Ne blâme pas Frédéric de ses rares violences dans le pays de sauvages qu’il habite, elles font sa sûreté. Entre le marteau et l’enclume, entre le mépris et le servile respect, il n’y a point de position neutre possible, pour lui dans son île, ni pour moi dans le vieux et ignoble pays où je voyage. Ses coutumes de servilité m’obligent de renchérir de beaucoup sur les exigences de notre frère ; il ne bat point les gens qui ne l’appellent pas seigneurie, altesse, majesté. Or, c’est la règle dans l’Inde que les natifs ne s’adressent que par ces titres (les mêmes qu’ils donnent à leurs rajahs, à leurs nawabs, à l’empereur de Delhi) au plus mince english gentleman. Un homme de mauvaise humeur m’ayant dit vous, au lieu de votre altesse, ce matin même sur la route, j’ai dû lui donner une leçon très sévère de politesse. J’étais pleinement dans mon droit, comme le serait le philantrope parisien de souffleter le rustre qui le tutoierait. Je dois être d’autant plus jaloux de l’étiquette, que la simplicité de mon équipage, la vie dure que je mène, les privations et les fatigues que j’endure comme mes gens, mes vêtemens d’étoffe commune, appropriés à ce genre de vie, tout en moi et autour de moi les invite à s’en départir. Aussi le monseigneur ne me suffit-il pas, il me faut de la majesté, ou pour le moins de l’altesse.

Tu rirais sans doute de sa majesté, si tu pouvais la contempler dans ses habits d’ours blanc, avec ses longues moustaches ; ornement qui impose beaucoup aux gens à peine barbus de l’Himalaya. Heureusement je n’ai pas de miroir pour trancher la question, et je me figure que le reflet roussâtre que j’aperçois sous mon nez, en baissant les yeux, n’est que l’effet d’un faux jour.
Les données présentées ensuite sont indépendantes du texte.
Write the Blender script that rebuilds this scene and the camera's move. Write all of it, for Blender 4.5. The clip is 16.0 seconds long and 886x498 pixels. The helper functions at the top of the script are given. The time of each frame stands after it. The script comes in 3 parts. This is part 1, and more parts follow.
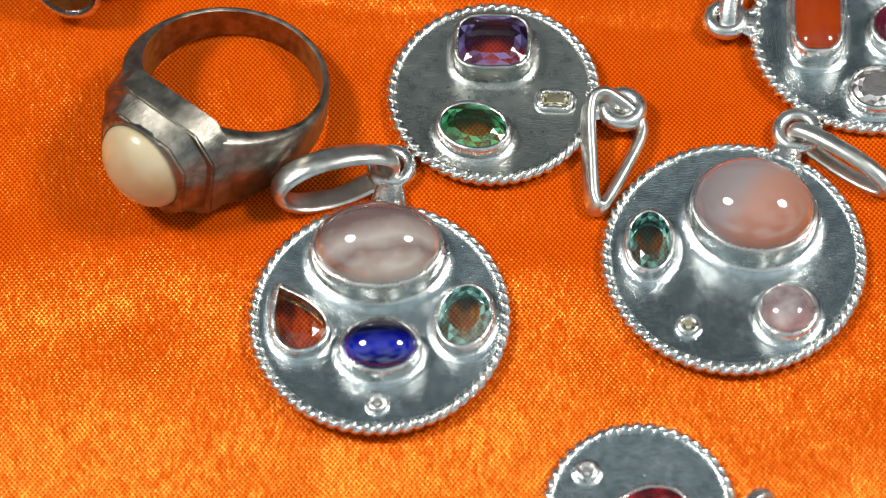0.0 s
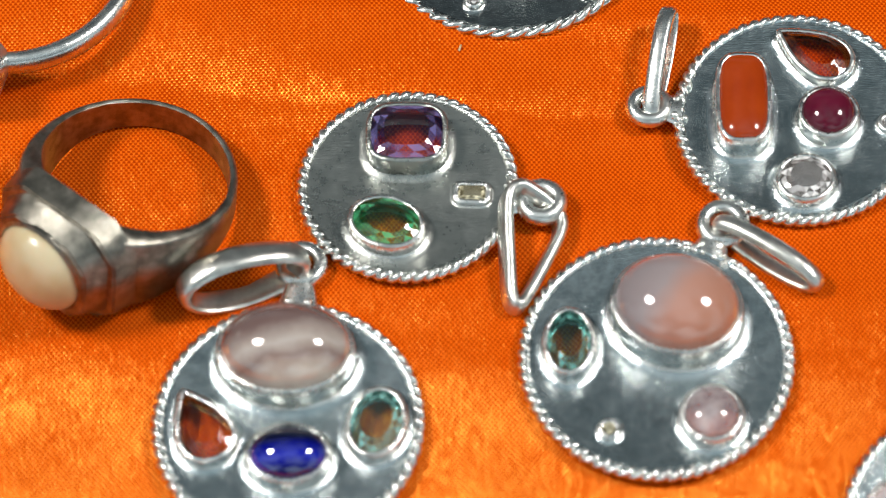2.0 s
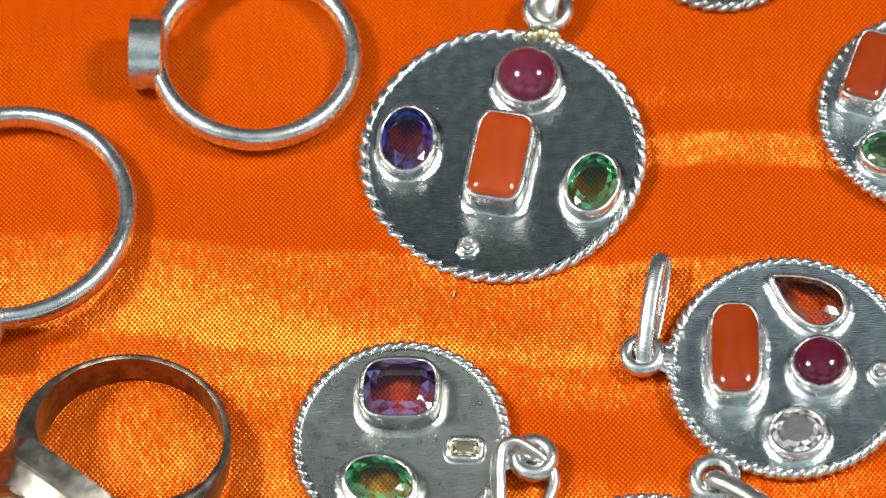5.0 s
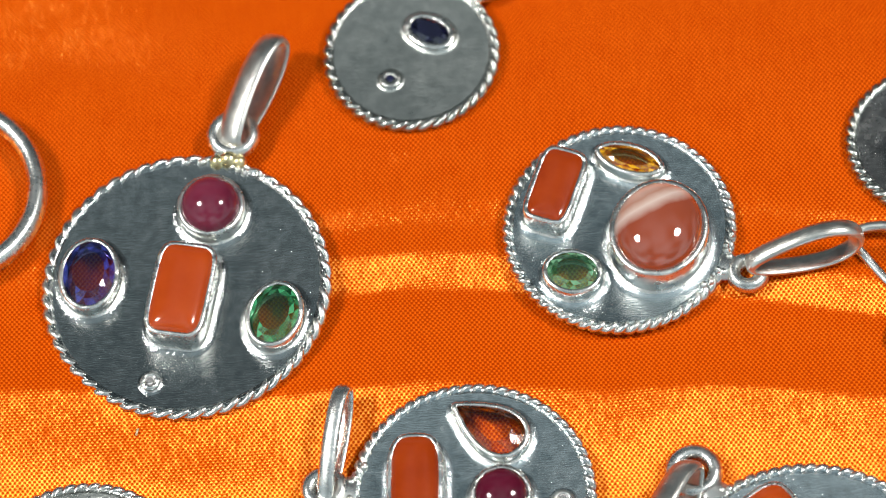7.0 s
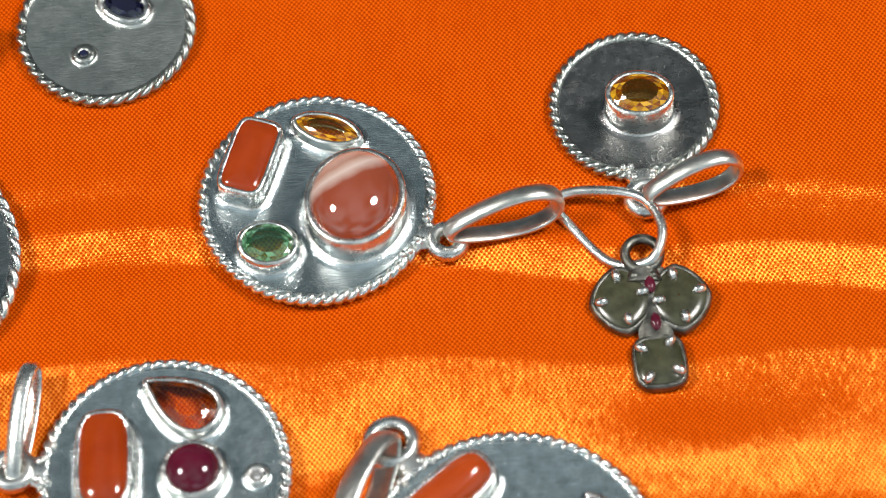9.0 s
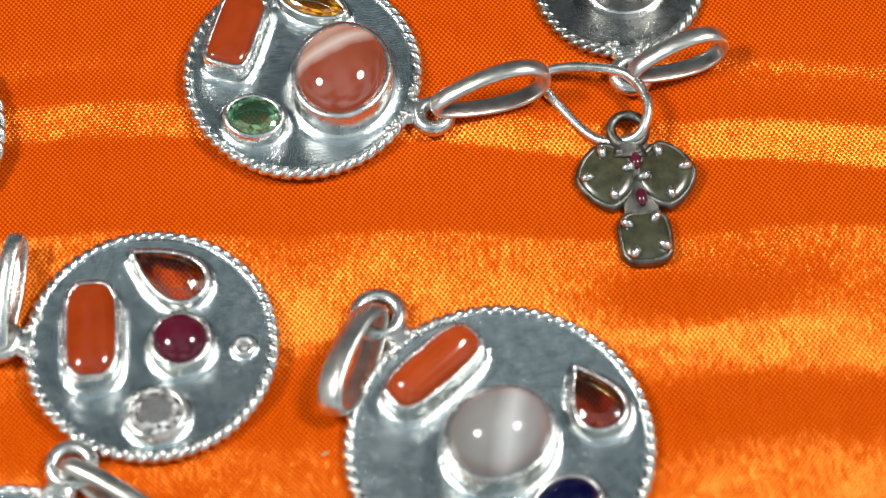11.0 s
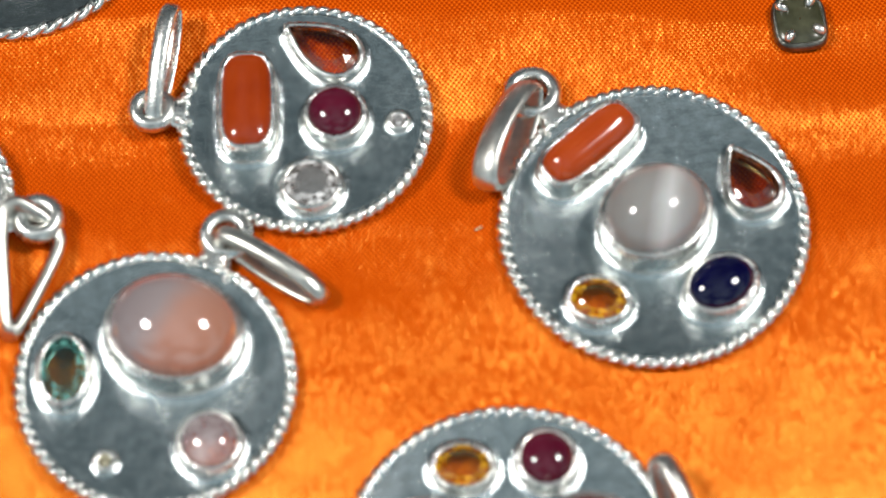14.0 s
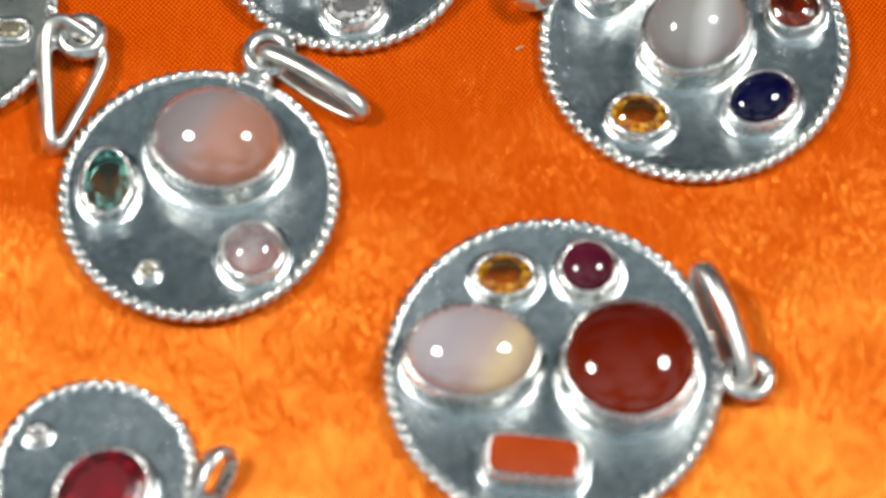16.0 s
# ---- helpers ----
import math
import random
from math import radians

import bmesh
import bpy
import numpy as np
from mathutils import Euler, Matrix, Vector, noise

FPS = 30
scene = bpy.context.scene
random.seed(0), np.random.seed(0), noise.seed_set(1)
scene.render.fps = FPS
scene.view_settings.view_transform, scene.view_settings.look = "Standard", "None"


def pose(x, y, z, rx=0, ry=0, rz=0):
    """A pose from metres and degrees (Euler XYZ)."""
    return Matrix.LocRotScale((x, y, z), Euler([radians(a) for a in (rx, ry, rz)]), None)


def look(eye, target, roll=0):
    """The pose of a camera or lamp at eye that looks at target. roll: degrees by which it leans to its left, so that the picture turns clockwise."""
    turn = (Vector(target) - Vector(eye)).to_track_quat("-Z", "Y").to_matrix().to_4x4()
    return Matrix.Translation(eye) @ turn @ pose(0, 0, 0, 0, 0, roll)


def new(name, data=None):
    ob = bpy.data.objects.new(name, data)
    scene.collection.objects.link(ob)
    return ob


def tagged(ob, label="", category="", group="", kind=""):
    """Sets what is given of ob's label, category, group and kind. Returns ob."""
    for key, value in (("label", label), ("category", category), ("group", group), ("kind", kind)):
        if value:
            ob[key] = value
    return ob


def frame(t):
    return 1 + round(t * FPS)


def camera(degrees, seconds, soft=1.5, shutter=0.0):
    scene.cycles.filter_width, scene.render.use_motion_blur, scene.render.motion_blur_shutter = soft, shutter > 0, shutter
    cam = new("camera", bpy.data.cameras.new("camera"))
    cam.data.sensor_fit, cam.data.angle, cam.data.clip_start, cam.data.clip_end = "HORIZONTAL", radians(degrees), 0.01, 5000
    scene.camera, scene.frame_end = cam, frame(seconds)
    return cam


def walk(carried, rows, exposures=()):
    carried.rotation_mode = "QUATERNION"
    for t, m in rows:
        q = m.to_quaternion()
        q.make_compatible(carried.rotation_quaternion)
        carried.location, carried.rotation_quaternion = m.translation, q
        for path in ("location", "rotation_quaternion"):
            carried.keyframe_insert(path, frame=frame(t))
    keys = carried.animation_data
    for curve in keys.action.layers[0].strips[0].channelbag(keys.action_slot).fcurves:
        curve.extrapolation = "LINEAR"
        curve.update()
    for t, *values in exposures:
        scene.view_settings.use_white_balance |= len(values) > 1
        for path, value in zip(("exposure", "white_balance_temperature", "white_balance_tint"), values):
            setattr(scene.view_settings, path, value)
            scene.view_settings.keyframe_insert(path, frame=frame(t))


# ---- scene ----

À plus d’un égard fâcheux, mon cher Porphyre, mes petites infortunes suivent à une respectueuse distance tes misères de Moscou. L’horrible malpropreté des montagnards, contre laquelle je ne peux me défendre, est un des maux auxquels je me résigne le plus difficilement. J’espère ne pas m’y habituer.


Victor Jacquemont.
  1. Nous avons annoncé dans notre livraison du 1er mai, la mort de M. Victor Jacquemont, qui a succombé à Bombay, le 22 décembre 1832, à une maladie de foie dont il avait pris le germe dans le Radjputana. Ce jeune voyageur, qui explorait depuis plusieurs années les contrées les plus reculées de l’Inde, laisse, outre ses collections d’histoire naturelle, et d’importans manuscrits qui ne tarderont pas, dit-on, d’arriver en France, un grand nombre de lettres, dans lesquelles il adressait jour par jour à sa famille la relation de son voyage. C’est une de ces lettres (actuellement sous presse chez le libraire Fournier) que nous publions aujourd’hui. Nous donnerons dans nos prochaines livraisons des Lettres familières sur l’Inde d’un autre voyageur, M. Alfred Duvaucel, dont la fin a été plus malheureuse encore que celle de Victor Jacquemont.